Hinchliffe's Facia group, with its headquarters at Parkhead Hall in Sheffield, rapidly became a retail empire with 850 British high street shops (more than Marks and Spencer at the time), over 6000 employees, and over £250m in turnover, second only to Littlewoods as a private retail group in the United Kingdom. Brands acquired at the pace of around one a month included clothing stores Sock Shop, Red or Dead, Contessa, and Oakland menswear, Torq jewellers, and the shoe shops Trueform, Saxone, Manfield, and Freeman Hardy and Willis, though only fashion chain Red or Dead was profitable. Facia expanded into continental Europe in March 1996 when they acquired the German Bata Shoes chain and renamed it Millennium. Hinchliffe's strategy was said to be buying well-known but apparently underperforming brand names, centralise warehouses and distribution, and upgrade stores, but also involved delaying payments to suppliers and channelling money to his private company. The group was partly sustained by shell companies that Hinchliffe used to borrow money. Facia bought the shoe shops from Sears, but only paid for the brand names, shelves and tills – in an unusual deal, Sears retained the leases, staff and stock. Murray Johnstone had sold Sock Shop to Hinchliffe and owned 50% of Facia. Rival companies and marketing analysts expressed scepticism over the rapid expansion, the merits of the business strategy in a difficult trading environment for high street brands versus out-of-town stores, the lack of coherence of the brands, and the lack of transparency over accounts and funding sources. Management Today said he was "Like someone playing Monopoly and buying whichever property they land on". A new headquarters was being built in Chelsea in 1996 where Laura Ashley's design HQ used to be, including a "high street" of all the Facia branches.

He bought Knoydart estate, west Highlands from Sheffield United chairman Reg Brealey's Titaghur company in 1998, with Christopher Harrison, the finance director of Facia. In May 1999 he was bought out by the local community for £850,000, leaving him with £1.4m debt.

====Collapse and trials====
Facia group did not file accounts in 1996 and attempted to change the terms of the rental agreement on the shops. United Mizrahi Bank decided to withdraw from lending, auditors including Deloitte and Touche declined to sign off the 1994/5 accounts for Sock Shop and Salisbury's, and the former owners and leasers of Saxone, Sears withdrew support. Hinchliffe tried to arrange a sale to Texas American Group, who later sued Facia for giving them misleading figures, but the group collapsed in June 1996, owing £70m, and was brought into receivership by KPMG and Grant Thornton. In December 1996 the Serious Fraud Office began an investigation.

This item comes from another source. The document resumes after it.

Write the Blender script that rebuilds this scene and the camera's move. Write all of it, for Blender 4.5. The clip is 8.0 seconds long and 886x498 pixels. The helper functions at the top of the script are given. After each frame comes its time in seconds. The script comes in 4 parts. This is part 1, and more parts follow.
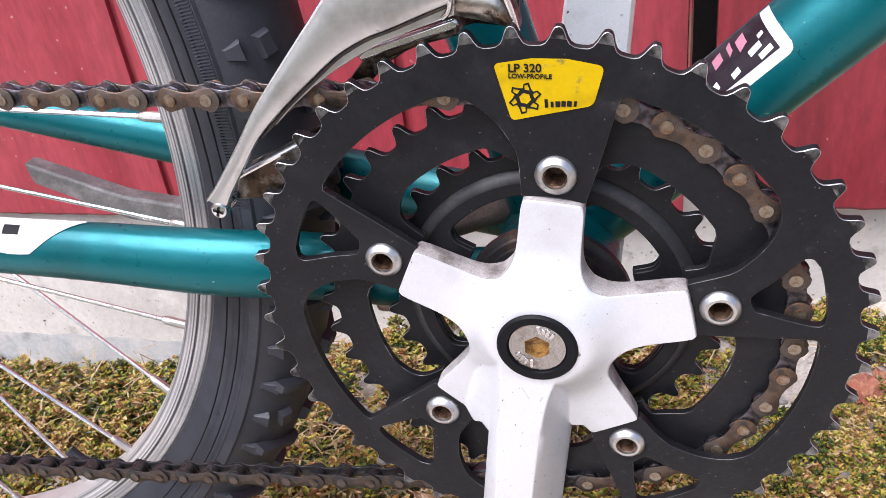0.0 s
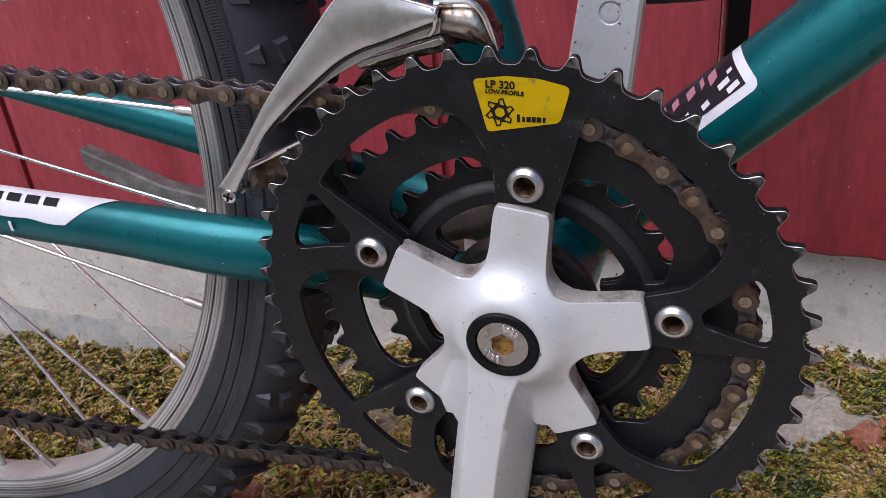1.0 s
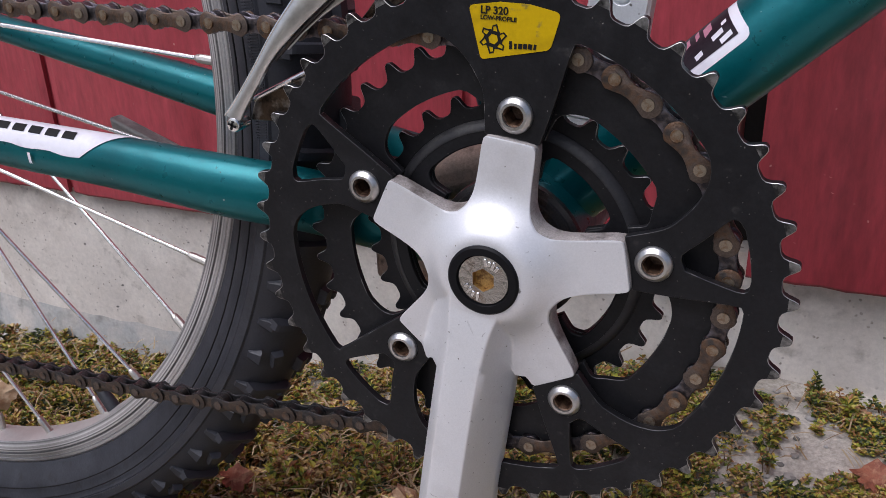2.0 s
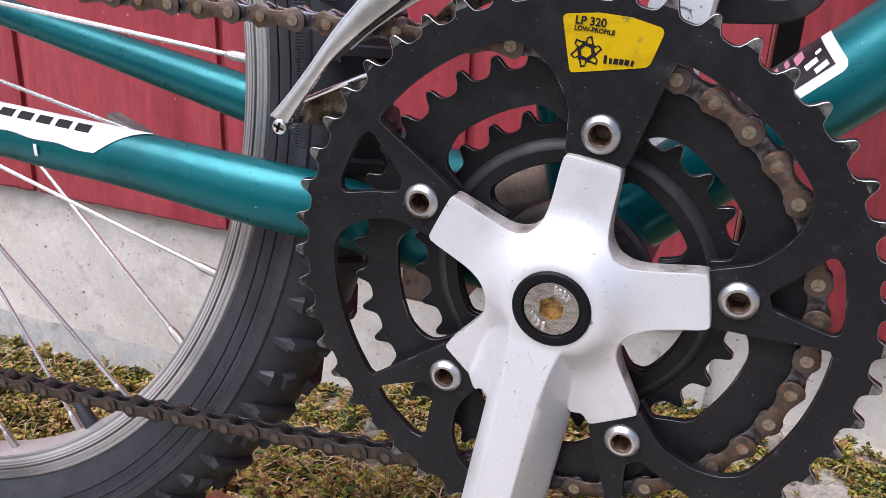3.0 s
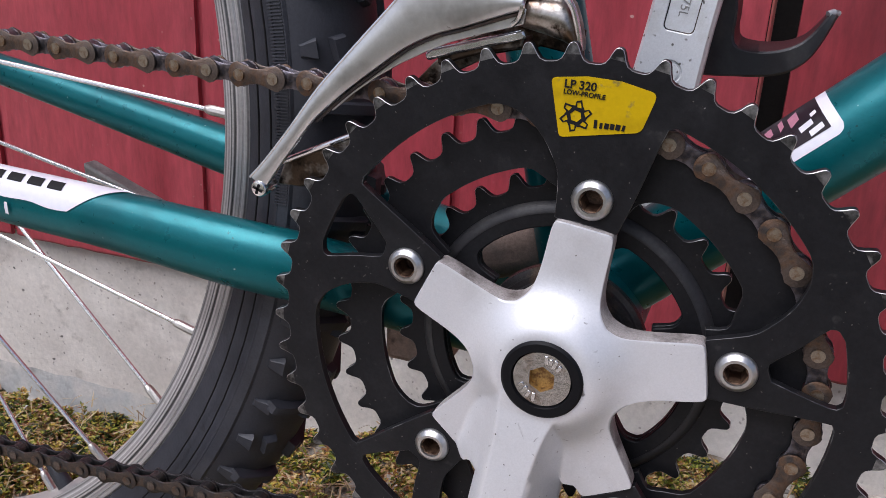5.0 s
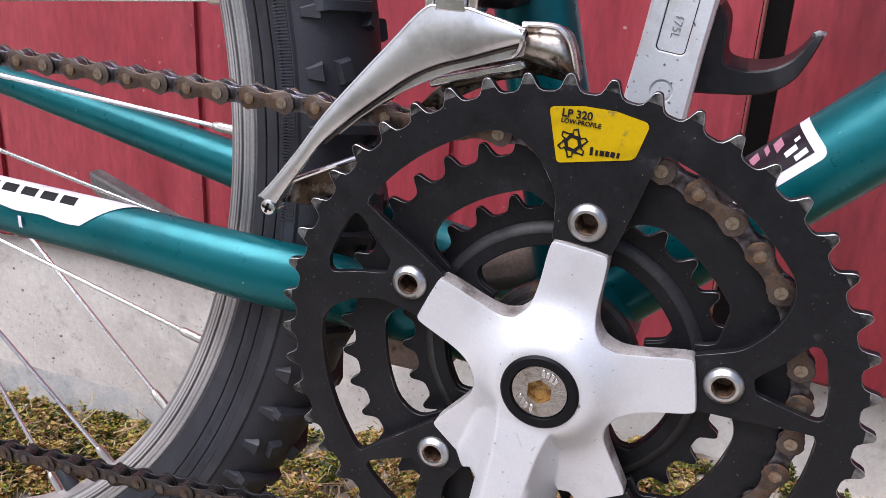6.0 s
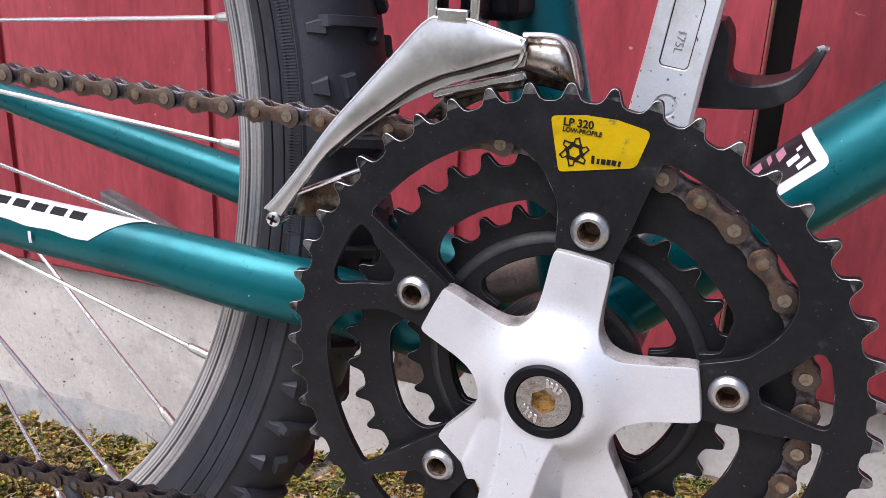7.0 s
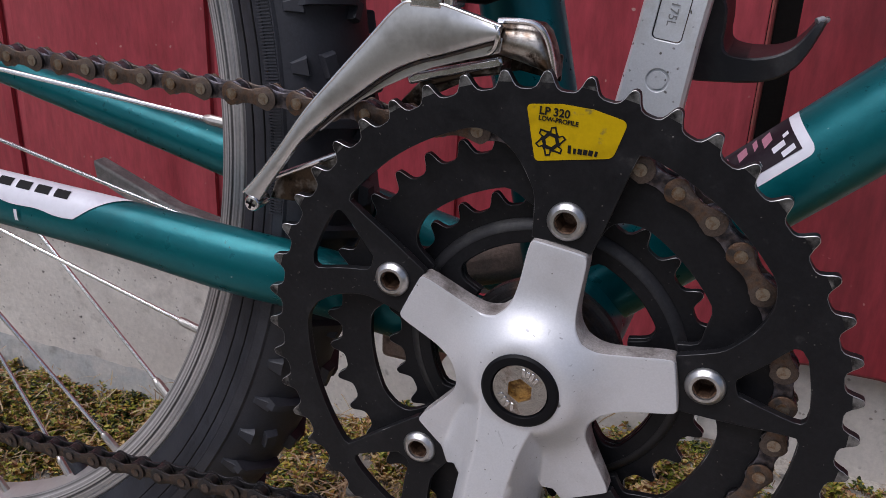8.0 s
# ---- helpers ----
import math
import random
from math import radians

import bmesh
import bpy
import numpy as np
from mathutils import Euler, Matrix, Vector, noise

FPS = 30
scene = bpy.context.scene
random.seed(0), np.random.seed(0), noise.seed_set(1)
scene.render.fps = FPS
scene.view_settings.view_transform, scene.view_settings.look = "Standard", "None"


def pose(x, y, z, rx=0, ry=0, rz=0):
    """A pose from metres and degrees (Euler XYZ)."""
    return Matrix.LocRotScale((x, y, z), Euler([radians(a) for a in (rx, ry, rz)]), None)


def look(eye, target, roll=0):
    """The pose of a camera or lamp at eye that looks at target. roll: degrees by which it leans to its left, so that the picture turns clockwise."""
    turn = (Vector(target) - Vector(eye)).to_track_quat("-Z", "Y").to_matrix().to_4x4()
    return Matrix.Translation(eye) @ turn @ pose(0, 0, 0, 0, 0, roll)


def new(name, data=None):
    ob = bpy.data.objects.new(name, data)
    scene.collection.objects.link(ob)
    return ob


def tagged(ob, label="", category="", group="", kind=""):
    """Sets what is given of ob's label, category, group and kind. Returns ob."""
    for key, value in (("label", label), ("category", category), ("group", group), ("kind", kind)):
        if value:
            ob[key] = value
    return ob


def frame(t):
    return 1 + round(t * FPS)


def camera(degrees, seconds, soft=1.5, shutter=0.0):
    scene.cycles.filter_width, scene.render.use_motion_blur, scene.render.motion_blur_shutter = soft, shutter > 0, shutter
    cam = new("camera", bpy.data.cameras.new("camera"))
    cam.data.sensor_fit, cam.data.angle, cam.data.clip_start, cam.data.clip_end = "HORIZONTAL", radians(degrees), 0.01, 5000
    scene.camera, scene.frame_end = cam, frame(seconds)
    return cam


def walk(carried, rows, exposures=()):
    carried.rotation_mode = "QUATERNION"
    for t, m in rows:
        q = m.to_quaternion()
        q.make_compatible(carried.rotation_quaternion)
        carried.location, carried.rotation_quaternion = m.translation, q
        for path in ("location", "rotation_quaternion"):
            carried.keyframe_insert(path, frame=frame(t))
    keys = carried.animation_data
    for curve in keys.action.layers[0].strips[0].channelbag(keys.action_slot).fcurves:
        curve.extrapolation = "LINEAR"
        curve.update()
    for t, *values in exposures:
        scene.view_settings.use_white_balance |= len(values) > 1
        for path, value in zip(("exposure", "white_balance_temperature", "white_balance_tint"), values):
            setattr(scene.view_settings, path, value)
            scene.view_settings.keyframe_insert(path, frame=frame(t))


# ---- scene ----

Hinchliffe was charged with fraud in December 1998. A trial at the Old Bailey concluded that Hinchliffe paid £813,750 in 'gifts' to Doherty to obtain £13m of unsecured loans. Doherty and Hinchliffe were both jailed by Judge Graham Boal for five years in February 2001. Paul Brady of United Mizrahi and businessman Robert Leckie were also jailed. Financial director Christopher Harrison was sentenced in February 2000 for misappropriation of funds relating to Bata. Hinchliffe served two years of his sentence, which had been reduced to four years on appeal, and was released on probation in January 2003. He and associate Christopher Harrison were subsequently convicted by Judge Jeremy Roberts in April 2003 of fraud associated with Facia's invoices. Hinchliffe served a further 18-month sentence after pleading guilty to the £1.75m fraud, increased from a non-custodial 15-month suspended sentence in July 2003 after an appeal by the SFO and the Attorney General Lord Goldsmith. Twenty additional charges were dropped to save trial costs of up to £10m. He was released from jail in 2005.

===Football===
He owned 15% of Sheffield United football club and was on the board of directors; he attempted to become chairman but resigned in 1996 when Facia collapsed.

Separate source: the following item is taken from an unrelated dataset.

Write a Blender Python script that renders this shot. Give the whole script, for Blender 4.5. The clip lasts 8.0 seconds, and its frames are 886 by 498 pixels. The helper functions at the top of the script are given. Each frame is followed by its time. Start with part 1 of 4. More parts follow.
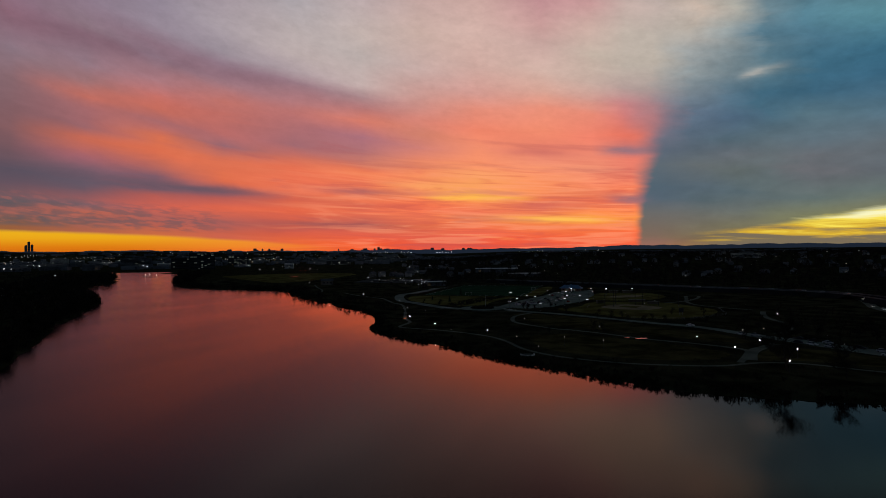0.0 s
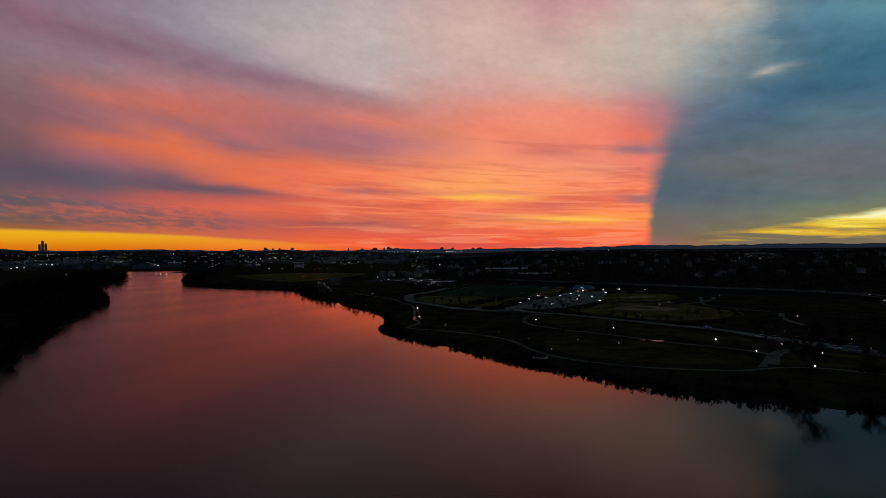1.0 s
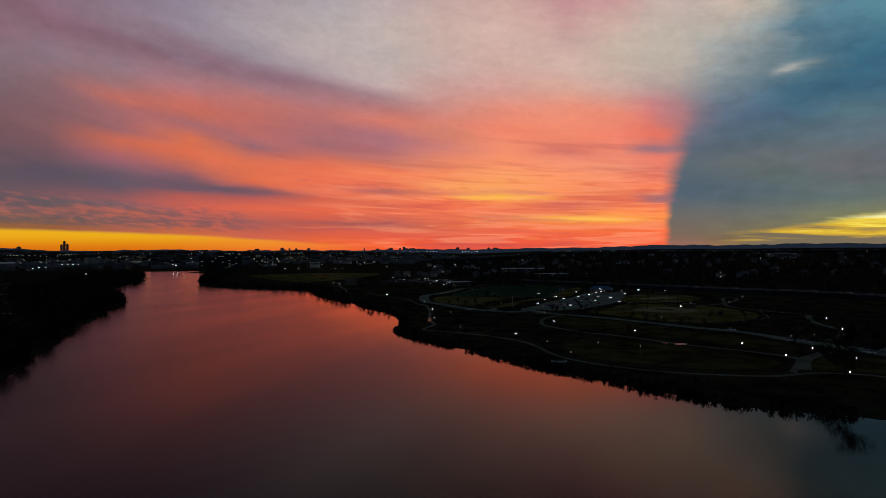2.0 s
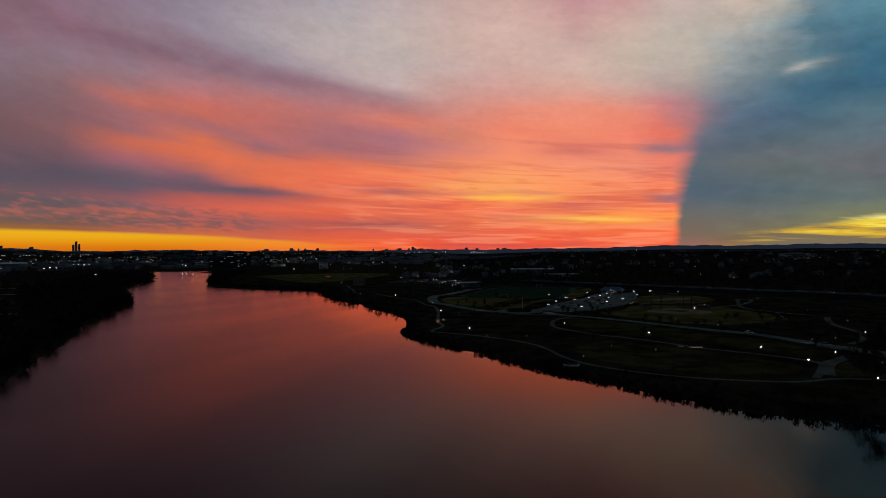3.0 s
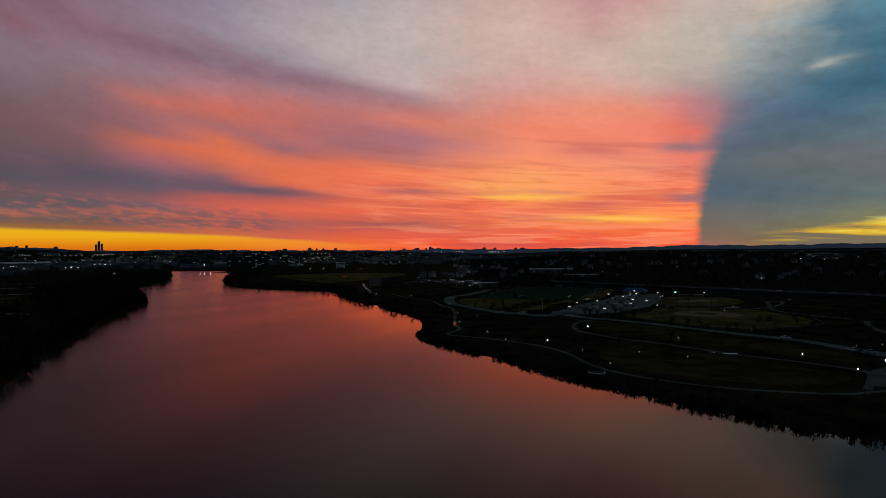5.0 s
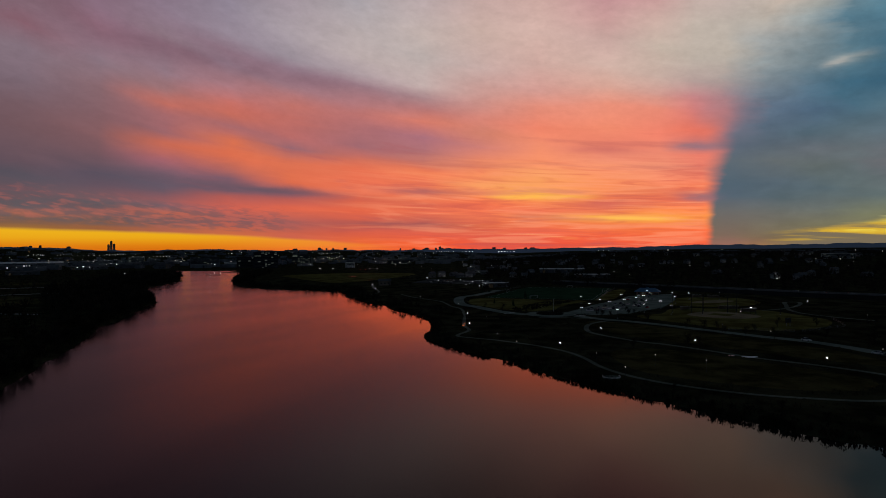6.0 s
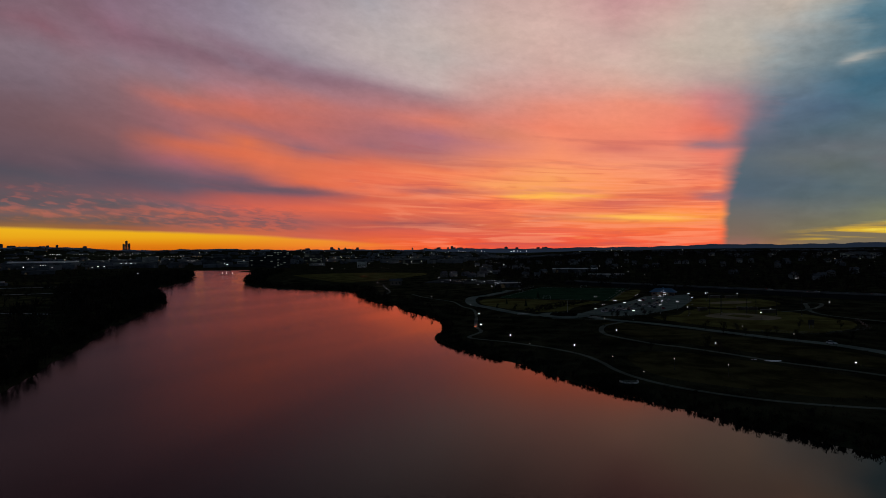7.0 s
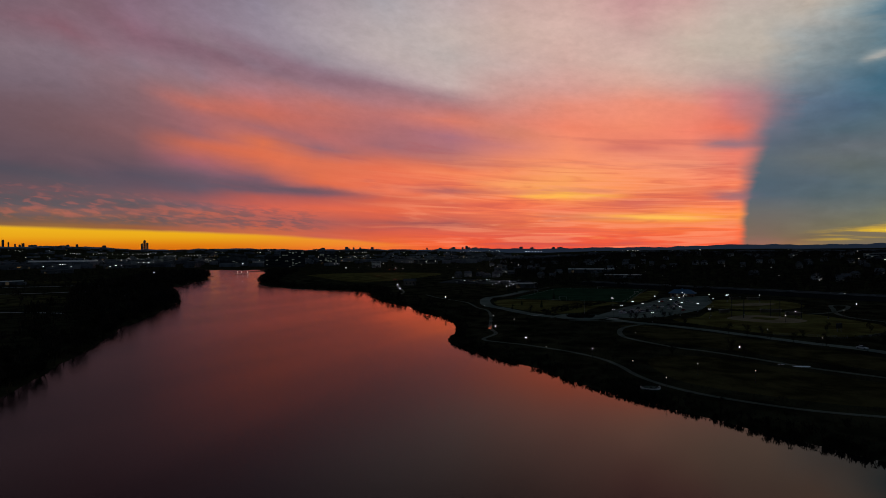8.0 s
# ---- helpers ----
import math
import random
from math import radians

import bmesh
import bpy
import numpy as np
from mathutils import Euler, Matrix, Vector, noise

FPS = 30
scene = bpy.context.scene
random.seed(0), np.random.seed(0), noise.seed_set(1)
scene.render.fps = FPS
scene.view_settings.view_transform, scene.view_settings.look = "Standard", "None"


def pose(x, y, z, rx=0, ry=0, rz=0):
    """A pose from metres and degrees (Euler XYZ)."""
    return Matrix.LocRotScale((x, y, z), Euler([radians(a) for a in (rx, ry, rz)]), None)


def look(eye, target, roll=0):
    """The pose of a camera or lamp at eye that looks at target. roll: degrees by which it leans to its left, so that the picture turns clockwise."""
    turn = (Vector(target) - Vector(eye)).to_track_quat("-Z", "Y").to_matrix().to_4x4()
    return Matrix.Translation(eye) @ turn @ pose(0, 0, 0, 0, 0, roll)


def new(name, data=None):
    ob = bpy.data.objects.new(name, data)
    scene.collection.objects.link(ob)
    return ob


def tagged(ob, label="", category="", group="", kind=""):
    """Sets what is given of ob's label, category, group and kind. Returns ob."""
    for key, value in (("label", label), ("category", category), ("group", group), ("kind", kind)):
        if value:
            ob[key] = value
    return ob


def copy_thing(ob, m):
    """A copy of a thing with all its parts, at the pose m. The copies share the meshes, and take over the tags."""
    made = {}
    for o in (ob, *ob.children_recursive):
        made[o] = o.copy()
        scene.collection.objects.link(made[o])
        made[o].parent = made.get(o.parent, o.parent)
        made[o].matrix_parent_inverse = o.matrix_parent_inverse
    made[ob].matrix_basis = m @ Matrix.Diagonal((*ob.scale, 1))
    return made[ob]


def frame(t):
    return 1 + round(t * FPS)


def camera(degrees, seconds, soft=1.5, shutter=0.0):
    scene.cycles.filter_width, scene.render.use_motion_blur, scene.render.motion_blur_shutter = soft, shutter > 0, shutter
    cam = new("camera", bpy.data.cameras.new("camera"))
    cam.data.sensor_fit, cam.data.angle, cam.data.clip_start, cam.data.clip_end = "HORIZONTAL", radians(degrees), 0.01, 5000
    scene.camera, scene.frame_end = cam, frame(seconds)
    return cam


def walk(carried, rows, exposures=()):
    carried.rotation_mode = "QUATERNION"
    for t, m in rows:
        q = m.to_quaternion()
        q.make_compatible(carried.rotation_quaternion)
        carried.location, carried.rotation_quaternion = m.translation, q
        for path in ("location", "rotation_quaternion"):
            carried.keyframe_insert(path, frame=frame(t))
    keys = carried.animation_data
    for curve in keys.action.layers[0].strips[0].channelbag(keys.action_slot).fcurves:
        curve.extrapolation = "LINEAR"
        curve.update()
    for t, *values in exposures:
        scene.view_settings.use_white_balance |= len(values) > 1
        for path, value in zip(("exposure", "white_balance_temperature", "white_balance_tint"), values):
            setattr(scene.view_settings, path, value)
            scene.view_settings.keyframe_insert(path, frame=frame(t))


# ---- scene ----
cam = camera(74.0, 8.0, soft=0.85)
PATH = [
    (0, (1.463, -0.624, 46.009), (1.668, 1.366, 46.015), -0.6),
    (0.5, (1.674, 2.712, 45.999), (1.862, 4.704, 46.004), -0.6),
    (1, (1.89, 6.026, 45.994), (2.062, 8.018, 45.999), -0.5),
    (1.5, (2.182, 9.292, 45.991), (2.325, 11.287, 45.996), -0.5),
    (3, (3.05, 19.256, 45.95), (3.139, 21.254, 45.957), -0.5),
    (3.5, (3.319, 22.544, 45.939), (3.394, 24.542, 45.946), -0.5),
    (4, (3.581, 25.829, 45.929), (3.642, 27.828, 45.936), -0.4),
    (4.5, (3.846, 29.14, 45.924), (3.891, 31.139, 45.931), -0.4),
    (6, (4.53, 39.359, 45.899), (4.526, 41.359, 45.905), -0.5),
    (6.5, (4.736, 42.764, 45.902), (4.713, 44.764, 45.908), -0.4),
    (7, (4.963, 46.096, 45.914), (4.918, 48.095, 45.919), -0.5),
    (7.5, (5.117, 49.404, 45.935), (5.047, 51.402, 45.94), -0.5),
    (8, (5.201, 52.708, 45.947), (5.106, 54.706, 45.952), -0.4),
]
walk(cam, [(t, look(eye, target, roll)) for t, eye, target, roll in PATH])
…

He owned 37% of Hull City football club, controlling the club with Nick Buchanan and acting as vice-president. His involvement was investigated by the FA.

===Hoyland Fox===
Hinchliffe was brought in by the Smith family, owners of Alexander Seven Marketing, to buy Hoyland Fox, a Goldthorpe-based umbrella company. He arranged the purchase by his wife's firm Mozaic in June 2007 using a loan from Hoyland Fox to Mozaic – a practice called "whitewashing." The Smiths said they believed the purchase was on their behalf, but Hinchliffe later claimed that the agreement had been a 50:50 share in ownership between the two families. The Hinchliffes tried to gain control over Hoyland Fox in early 2008 due to what they said were disputed expenses and false invoices, but the Smiths put the company into receivership by withdrawing funds. In March 2010, Hinchliffe and his wife were found guilty by Judge Hazel Marshall in the Chancery Division of the High Court of "conspiring with intent" to take over the company when acting as agents for the Smith family.

===Benefit fraud===
In July 2015, Hinchliffe pleaded guilty at Sheffield Magistrates Court to overclaiming £4,228.89 in pension credits during 2012 and 2013.

==Personal life==
Hinchliffe was born in Sheffield and is the son of a civil servant or a postal clerk. He is married to Marjorie. He studied at New College, Oxford, leaving early to become an accountant. He is said to be imposing at 6' 5". Prior to being jailed in 2001, Hinchliffe lived in a villa, Long Acres, in Dore, Sheffield, collecting over 50 classic cars, driving a Mercedes with number plate SH1, and buying the former helicopter of Gerald Ratner to use to fly to meetings. The villa and four cottages owned by the couple was put up for sale in August 2002 by the receivers PricewaterhouseCoopers to pay personal creditors. After being released in 2005 he lived in a £1.5m mansion owned by his wife in Hope, Derbyshire. In 2015, he was living in Greenhill, Sheffield.